Les œuvres ne s’en tiennent pas à inverser l’ordre hiérarchique dans des oppositions comme hétéro-sexuel – homosexuel, cisgenre – trans-genre, blanc-noir, homme – femme. Plus que cela, elles s’attachent à réaliser une déconstruction des dualismes et des dichotomies.
Areia a essuyé non seulement des critiques, mais aussi des attaques agressives sur Internet de la part de groupes conservateurs l’accusant d’offenser la religion, pour l’utilisation qu’il fait de l’image de Jésus. Leur accusation est-elle fondée ? Quand le spectateur entre dans la salle du théâtre, l’unique interprète est déjà sur scène, vêtu d’un costume noir, portant des chaussures noires elles aussi.
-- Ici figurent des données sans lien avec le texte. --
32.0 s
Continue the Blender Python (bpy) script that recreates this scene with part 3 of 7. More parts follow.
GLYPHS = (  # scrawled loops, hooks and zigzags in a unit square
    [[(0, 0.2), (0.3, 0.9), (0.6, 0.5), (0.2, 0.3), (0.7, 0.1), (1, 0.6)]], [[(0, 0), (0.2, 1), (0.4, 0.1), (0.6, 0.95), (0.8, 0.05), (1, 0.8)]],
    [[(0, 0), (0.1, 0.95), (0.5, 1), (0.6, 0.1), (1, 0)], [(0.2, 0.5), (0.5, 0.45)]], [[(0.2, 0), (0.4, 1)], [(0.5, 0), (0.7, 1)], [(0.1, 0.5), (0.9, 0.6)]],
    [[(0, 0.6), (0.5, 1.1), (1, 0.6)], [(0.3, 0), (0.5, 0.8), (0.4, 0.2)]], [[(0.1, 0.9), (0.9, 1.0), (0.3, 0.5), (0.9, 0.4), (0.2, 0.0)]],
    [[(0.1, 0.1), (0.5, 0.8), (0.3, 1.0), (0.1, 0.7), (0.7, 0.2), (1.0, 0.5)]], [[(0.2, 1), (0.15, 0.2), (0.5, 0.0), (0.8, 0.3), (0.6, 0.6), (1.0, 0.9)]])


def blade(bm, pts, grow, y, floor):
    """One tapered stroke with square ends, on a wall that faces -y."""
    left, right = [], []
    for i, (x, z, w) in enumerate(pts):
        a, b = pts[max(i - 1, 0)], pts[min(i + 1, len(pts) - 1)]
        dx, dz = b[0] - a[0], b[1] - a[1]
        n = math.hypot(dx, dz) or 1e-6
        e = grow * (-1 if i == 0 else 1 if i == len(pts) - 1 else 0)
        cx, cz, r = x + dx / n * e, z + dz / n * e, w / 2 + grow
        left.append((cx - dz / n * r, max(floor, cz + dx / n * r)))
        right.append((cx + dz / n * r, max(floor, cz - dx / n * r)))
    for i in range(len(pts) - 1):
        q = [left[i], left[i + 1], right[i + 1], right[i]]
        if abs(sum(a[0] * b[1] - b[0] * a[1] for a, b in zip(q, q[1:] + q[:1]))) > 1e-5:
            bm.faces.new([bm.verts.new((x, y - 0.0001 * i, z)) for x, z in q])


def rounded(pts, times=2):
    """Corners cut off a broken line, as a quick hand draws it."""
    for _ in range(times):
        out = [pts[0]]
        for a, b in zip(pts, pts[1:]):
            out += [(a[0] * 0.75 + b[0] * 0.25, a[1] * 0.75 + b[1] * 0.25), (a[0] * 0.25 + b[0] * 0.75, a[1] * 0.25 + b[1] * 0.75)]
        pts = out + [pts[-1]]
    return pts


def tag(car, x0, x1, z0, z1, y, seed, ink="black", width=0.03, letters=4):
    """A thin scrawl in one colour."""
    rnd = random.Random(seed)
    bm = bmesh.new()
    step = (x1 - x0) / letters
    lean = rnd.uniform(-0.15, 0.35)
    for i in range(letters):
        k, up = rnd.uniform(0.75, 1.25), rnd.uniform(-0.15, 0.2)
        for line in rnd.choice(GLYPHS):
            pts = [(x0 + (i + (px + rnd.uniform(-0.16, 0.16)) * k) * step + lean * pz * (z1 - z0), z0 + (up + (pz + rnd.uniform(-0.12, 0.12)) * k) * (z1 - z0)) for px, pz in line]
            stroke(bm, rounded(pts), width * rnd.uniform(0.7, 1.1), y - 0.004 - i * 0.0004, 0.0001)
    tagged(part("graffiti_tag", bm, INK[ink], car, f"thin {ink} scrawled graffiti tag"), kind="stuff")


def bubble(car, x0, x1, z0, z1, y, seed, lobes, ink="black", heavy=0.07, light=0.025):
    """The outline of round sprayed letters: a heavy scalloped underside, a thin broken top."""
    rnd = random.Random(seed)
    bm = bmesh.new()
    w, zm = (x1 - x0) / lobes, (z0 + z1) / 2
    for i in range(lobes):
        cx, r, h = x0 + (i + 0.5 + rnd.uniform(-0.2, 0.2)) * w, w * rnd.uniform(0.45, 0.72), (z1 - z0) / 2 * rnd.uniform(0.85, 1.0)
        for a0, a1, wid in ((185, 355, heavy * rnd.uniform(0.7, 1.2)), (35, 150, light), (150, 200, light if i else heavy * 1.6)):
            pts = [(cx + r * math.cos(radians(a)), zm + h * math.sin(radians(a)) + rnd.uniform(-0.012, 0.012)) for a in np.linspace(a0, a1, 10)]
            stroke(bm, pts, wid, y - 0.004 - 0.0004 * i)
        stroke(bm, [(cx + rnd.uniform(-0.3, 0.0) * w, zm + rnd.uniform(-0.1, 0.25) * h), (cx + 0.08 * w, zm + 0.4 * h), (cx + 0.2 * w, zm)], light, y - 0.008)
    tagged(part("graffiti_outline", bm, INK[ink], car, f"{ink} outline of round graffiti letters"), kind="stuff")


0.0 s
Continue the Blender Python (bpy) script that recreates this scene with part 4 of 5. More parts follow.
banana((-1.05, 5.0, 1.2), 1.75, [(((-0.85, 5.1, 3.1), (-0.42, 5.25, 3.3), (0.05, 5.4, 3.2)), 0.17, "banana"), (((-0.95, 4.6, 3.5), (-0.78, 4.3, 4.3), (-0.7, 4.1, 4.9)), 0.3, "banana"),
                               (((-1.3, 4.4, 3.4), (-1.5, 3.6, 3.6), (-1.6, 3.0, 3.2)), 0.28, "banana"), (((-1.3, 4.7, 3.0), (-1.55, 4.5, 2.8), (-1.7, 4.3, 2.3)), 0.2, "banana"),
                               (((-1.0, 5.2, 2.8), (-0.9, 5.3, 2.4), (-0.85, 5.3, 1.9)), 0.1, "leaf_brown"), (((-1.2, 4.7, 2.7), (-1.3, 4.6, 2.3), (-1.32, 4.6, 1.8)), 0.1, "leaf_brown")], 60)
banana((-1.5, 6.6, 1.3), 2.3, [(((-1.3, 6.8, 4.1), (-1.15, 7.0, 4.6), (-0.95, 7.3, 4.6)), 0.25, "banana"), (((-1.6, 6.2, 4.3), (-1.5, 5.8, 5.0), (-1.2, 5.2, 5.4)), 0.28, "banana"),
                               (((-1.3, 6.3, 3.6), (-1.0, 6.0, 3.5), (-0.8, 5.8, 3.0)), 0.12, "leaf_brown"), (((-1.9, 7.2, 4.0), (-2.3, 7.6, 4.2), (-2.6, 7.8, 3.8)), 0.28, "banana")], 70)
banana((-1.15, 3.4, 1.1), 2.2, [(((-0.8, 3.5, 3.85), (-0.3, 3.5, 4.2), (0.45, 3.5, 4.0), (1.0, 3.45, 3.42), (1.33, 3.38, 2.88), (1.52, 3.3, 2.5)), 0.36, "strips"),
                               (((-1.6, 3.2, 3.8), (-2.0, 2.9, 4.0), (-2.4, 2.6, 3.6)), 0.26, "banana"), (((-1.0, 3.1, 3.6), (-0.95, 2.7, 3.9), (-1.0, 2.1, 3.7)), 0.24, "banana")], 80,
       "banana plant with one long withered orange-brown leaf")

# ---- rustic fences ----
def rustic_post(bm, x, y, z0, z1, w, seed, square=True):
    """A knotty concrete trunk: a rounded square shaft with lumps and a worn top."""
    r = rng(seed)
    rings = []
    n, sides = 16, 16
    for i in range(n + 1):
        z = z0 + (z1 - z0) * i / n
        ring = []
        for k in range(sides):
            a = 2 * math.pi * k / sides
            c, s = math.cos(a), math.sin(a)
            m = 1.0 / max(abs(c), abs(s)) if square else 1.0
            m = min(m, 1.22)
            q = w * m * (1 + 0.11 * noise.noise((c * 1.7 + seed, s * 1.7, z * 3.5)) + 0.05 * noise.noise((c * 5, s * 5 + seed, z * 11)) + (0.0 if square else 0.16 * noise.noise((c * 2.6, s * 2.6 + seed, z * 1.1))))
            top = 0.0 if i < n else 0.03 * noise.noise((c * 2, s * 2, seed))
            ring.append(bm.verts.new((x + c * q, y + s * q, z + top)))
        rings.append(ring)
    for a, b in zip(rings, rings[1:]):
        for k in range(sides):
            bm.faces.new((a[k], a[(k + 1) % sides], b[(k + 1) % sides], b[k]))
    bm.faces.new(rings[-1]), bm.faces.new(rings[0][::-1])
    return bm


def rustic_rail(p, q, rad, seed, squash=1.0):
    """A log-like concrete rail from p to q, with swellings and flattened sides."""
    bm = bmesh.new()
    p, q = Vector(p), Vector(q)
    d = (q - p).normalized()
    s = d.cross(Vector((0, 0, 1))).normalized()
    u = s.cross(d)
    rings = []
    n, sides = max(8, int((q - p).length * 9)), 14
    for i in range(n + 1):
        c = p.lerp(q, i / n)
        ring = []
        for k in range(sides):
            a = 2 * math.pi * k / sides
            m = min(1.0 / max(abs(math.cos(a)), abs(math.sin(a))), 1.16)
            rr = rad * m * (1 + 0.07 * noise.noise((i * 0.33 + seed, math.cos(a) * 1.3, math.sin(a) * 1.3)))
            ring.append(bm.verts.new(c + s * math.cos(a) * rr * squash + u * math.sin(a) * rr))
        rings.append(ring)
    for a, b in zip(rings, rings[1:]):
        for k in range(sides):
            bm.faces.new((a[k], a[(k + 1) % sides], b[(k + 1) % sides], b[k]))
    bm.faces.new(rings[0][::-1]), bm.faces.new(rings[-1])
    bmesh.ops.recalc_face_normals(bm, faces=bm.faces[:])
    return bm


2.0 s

Son attitude est à la fois formelle et discrète. Il est assis, à l’extrémité gauche de la scène, en silence, il lit simplement le livre qu’il tient entre les mains. À côté de lui, une petite étagère à deux tablettes. Sur celle du dessus, un téléviseur et, au-dessous, une petite sculpture représentant un Jésus miséricordieux. Aucun élément matériel autour d’elle ne saurait constituer, par sa proximité, le signe d’une opposition offensive à l’image religieuse. Ensuite, quand l’acteur retire du sang de son bras à l’aide d’une seringue pour le répandre sur l’image de Jésus, aucune agressivité ne transparaît dans sa posture. À l’égard de l’icône sacrée, Areia adopte la même attitude sobre et respectueuse que vis-à-vis des sujets des différents épisodes de la pièce.
Dès le début, on voit au centre de la scène deux bonbonnes d’eau de vingt litres. La première, rose, est pleine. L’autre, de couleur bleue, est vide.